You mention spending money to insure a long-lasting paint job, but step 2 is just as if not more critical for a long lasting job. Almost 90% of paint failures lead directly back to missed/improper prep. Do a good job prepping, and the job will last for a long time.
Q. I need to spray paint a brushed aluminum patio table and chairs and don't think that cans of spray paint is the best way to go. Does anyone know of a paint I can use with a sprayer that would work on brushed aluminum?
A. Although you can get good (or cheap) paint in a spray can, they don't go very far. Most aluminum will paint well with oil or latex. If you have a little airless, you should be able to use either. If it is a conventional cup gun you will probably only be able to use oil.
Q. I'm trying to find out if a solid color stain can be sprayed onto the exterior of the house or does it have to be brushed on?
A. It can be sprayed.
Q. How can I remove paint spilled on asphalt roof by painters?
A. If it is latex or acrylic paint, try using water and a wire brush. Try this in early morning or evening when asphalt is not hot and sticky. The roof is hot during the day and any paint that gets on it dries instantly. It is next to impossible to get off. Hot solvents like lacquer thinner will eat the tar product in comp shingle or hot mop roofs. The easy fix is paint over it with something that matches the roof color.
Q. I'm going to paint a retaining wall in my back yard. Part of the wall is painted gray and another part is unpainted. Both portions have little spots on moss. Are there any tips to ensure the moss does not return and is there a special paint for concrete or cinder block?

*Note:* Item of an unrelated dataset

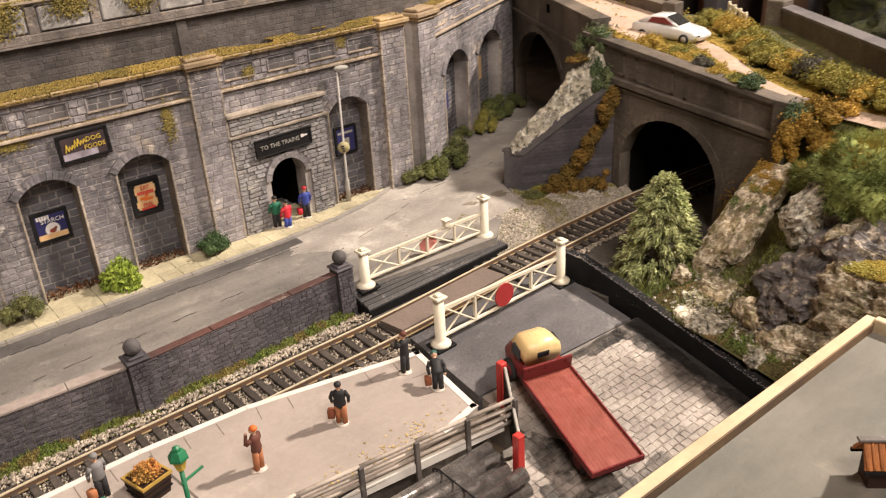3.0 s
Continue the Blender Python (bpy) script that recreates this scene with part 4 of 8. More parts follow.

A. The moss needs to be addressed first. Clean it with a solution of bleach and water, rinse well. The unpainted block should be primed with block filler. This will allow the finish coat to cover and not soak in and disappear. You can add mildewcide to the paint to help ward of the return of the moss. It is probably being caused by vegetation growing close to the wall and not allowing it to dry. Any good exterior latex is good for finish coat.